With the right program as a model, anyone who home schools his kids can operate an Acton Academy. And not just for his or her own children, but for a schoolhouse full of them. Run the numbers and you can even make a lucrative living while charging tuition well below than that of most conventional private schools.

Similarly, the Academy of Thought and Industry is a for-profit network of schools that could trigger necessary disruption in education. Founder Michael Strong acknowledges the power of profit-driven free enterprise to create lasting educational change that is higher-quality, lower-cost, and ultimately scalable. He says:

Any time something is profitable, that is what makes it able to go to scale. The reason we have low-cost groceries now (compared to 100 years ago) is because it’s profitable to bring food to millions and millions of people.

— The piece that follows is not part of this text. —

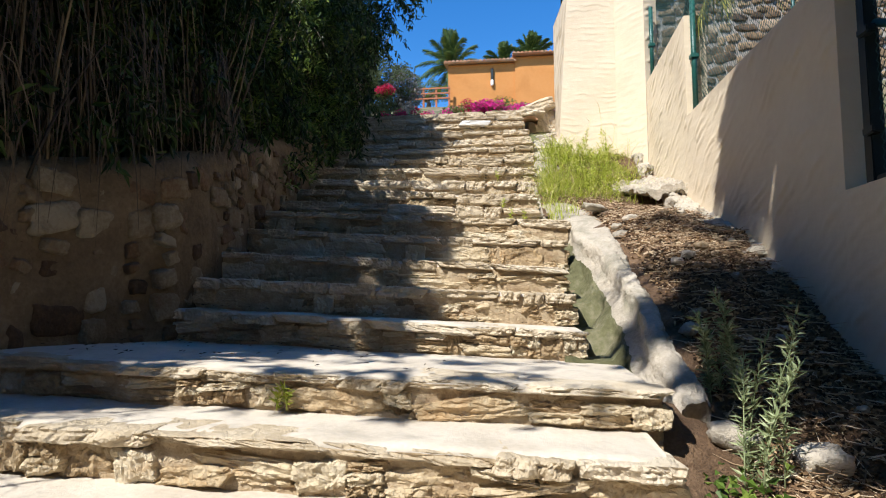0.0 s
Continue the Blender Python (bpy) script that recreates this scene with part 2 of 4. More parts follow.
def box(bm, lo, hi, bevel=0.0, m=None):
    r = bmesh.ops.create_cube(bm, size=1)["verts"]
    for v in r:
        v.co = Vector([lo[k] + (v.co[k] + 0.5) * (hi[k] - lo[k]) for k in range(3)])
    if bevel:
        es = list({e for v in r for e in v.link_edges})
        out = bmesh.ops.bevel(bm, geom=es, offset=bevel, segments=2, affect="EDGES")
        r = list({v for f in out["faces"] for v in f.verts} | {v for v in r if v.is_valid})
    if m is not None:
        bmesh.ops.transform(bm, matrix=m, verts=r)
    return r


def tube(pts, radii, sides=8):
    """Verts and faces of a tapered tube along points."""
    pts = [Vector(p) for p in pts]
    vs, fs = [], []
    for i, p in enumerate(pts):
        d = (pts[min(i + 1, len(pts) - 1)] - pts[max(i - 1, 0)]).normalized()
        u = d.cross(Vector((0.31, 0.12, 0.94)) if abs(d.z) < 0.9 else Vector((1, 0, 0))).normalized()
        w = d.cross(u)
        for k in range(sides):
            a = 2 * math.pi * k / sides
            vs.append(p + (u * math.cos(a) + w * math.sin(a)) * radii[i])
    for i in range(len(pts) - 1):
        for k in range(sides):
            a, b = i * sides + k, i * sides + (k + 1) % sides
            fs.append((a, b, b + sides, a + sides))
    fs.append(tuple(range(sides))[::-1])
    fs.append(tuple(range((len(pts) - 1) * sides, len(pts) * sides)))
    return vs, fs


def merge(chunks):
    vs, fs = [], []
    for v, f in chunks:
        n = len(vs)
        vs += list(v)
        fs += [tuple(i + n for i in q) for q in f]
    return vs, fs


def rod(name, a, b, r, mat, parent=None, label="", sides=10):
    v, f = tube([a, b], [r, r], sides)
    return raw(name, v, f, mat, parent, label)


def lerp(table, y):
    return float(np.interp(y, [p[0] for p in table], [p[1] for p in table]))


def fbm(x, y, z, s=1.0, h=0.7):
    return noise.fractal((x * s, y * s, z * s), h, 2.0, 4)


def stone_mesh(name, seed, mat, n=(6, 3, 3), k=9.0, rough=0.10, smooth=True, aspect=(1.0, 1.0, 1.0)):
    """A unit rough block with chipped, rounded edges."""
    rnd = random.Random(seed)
    off = Vector((rnd.uniform(0, 90), rnd.uniform(0, 90), rnd.uniform(0, 90)))
    skew = [rnd.uniform(-0.16, 0.16) for _ in range(4)]
    ids, vs, fs = {}, [], []

    def vid(i, j, l):
        if (i, j, l) not in ids:
            p = Vector((i / n[0] - 0.5, j / n[1] - 0.5, l / n[2] - 0.5))
            q = sum(abs(2 * c) ** k for c in p) ** (1 / k)
            p = p * (1 / q if q > 0 else 1)
            w = Vector((p.x * aspect[0], p.y * aspect[1], p.z * aspect[2]))
            d = noise.noise_vector(w * 2.3 + off) * rough + noise.noise_vector(w * 7.0 + off) * rough * 0.42 + noise.noise_vector(w * 19.0 + off) * rough * 0.34
            bed = noise.noise((p.x * 3.0 + off.x, p.z * 7.0, off.y)) * rough * 0.4
            d.y += bed * (1 if p.y < 0 else 0.2)
            ids[(i, j, l)] = len(vs)
            vs.append(p + Vector((d.x * 0.6 + skew[0] * p.z, d.y, d.z + skew[1] * p.x * 0.6 + skew[2] * p.x * p.z)))
        return ids[(i, j, l)]

    for a, b, c in ((0, 1, 2), (1, 2, 0), (2, 0, 1)):
        for side in (0, n[c]):
            for i in range(n[a]):
                for j in range(n[b]):
                    q = []
                    for di, dj in ((0, 0), (1, 0), (1, 1), (0, 1)):
                        e = [0, 0, 0]
                        e[a], e[b], e[c] = i + di, j + dj, side
                        q.append(vid(*e))
                    fs.append(q if side else q[::-1])
    me = bpy.data.meshes.new(name)
    me.from_pydata([tuple(v) for v in vs], [], fs)
    me.materials.append(mat)
    me.polygons.foreach_set("use_smooth", [smooth] * len(me.polygons))
    me.update()
    return me


def stone(name, me, centre, size, parent, turn=(0, 0, 0)):
    ob = place(new(name, me), parent)
    ob.matrix_basis = pose(*centre, *turn) @ Matrix.Diagonal((*size, 1))
    return ob


def leaf_cloud(points, length, width, droop, rnd, out_from=None, spread=1.0):
    """Folded lance-shaped leaves at the given points: verts and faces as arrays."""
    n = len(points)
    p = np.asarray(points)
    ang = rnd.uniform(0, 2 * np.pi, n)
    tilt = rnd.normal(-droop, 0.45 * spread, n)
    d = np.stack([np.cos(ang) * np.cos(tilt), np.sin(ang) * np.cos(tilt), np.sin(tilt)], 1)
    if out_from is not None:
        o = p - np.asarray(out_from)
        o /= np.linalg.norm(o, axis=1, keepdims=True) + 1e-6
        d = d + 0.5 * o
        d /= np.linalg.norm(d, axis=1, keepdims=True)
    s = np.cross(d, rnd.normal(0, 1, (n, 3)))
    s /= np.linalg.norm(s, axis=1, keepdims=True) + 1e-6
    u = np.cross(s, d)
    ln = (length * rnd.uniform(0.6, 1.25, n))[:, None]
    w = (width * rnd.uniform(0.7, 1.2, n))[:, None]
    v = np.stack([p, p + d * ln * 0.42 + s * w + u * w * 0.5, p + d * ln - u * w * 0.6, p + d * ln * 0.42 - s * w + u * w * 0.5], 1).reshape(-1, 3)
    i = np.arange(n)[:, None] * 4
    f = np.concatenate([i + np.array([[0, 1, 2]]), i + np.array([[0, 2, 3]])], 1).reshape(-1, 3)
    return v, f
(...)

Any meaningful and lasting transformation in American education must come from the private sector. Public schools have tried to innovate; yet compulsory mass schooling has become more restrictive, standardized, and all-consuming of American childhood than at any other time in our history. To enact real, scalable change in education—just as Whole Foods did with the organic food movement—entrepreneurial parents and educators will need to imagine and implement new models of learning. These models must be rooted in the time-tested principles of free-market capitalism, or what Mackey describes as

the heroic nature of business, its essential virtues, and its extraordinary potential to do more good for more people in a sustained manner than any other social or economic system ever invented by humankind.

Entrepreneurs can help to replace an obsolete schooling model of education with a new learning one fit for the innovation era. In fact, they may be the only ones who can move us from where we are to where we could be.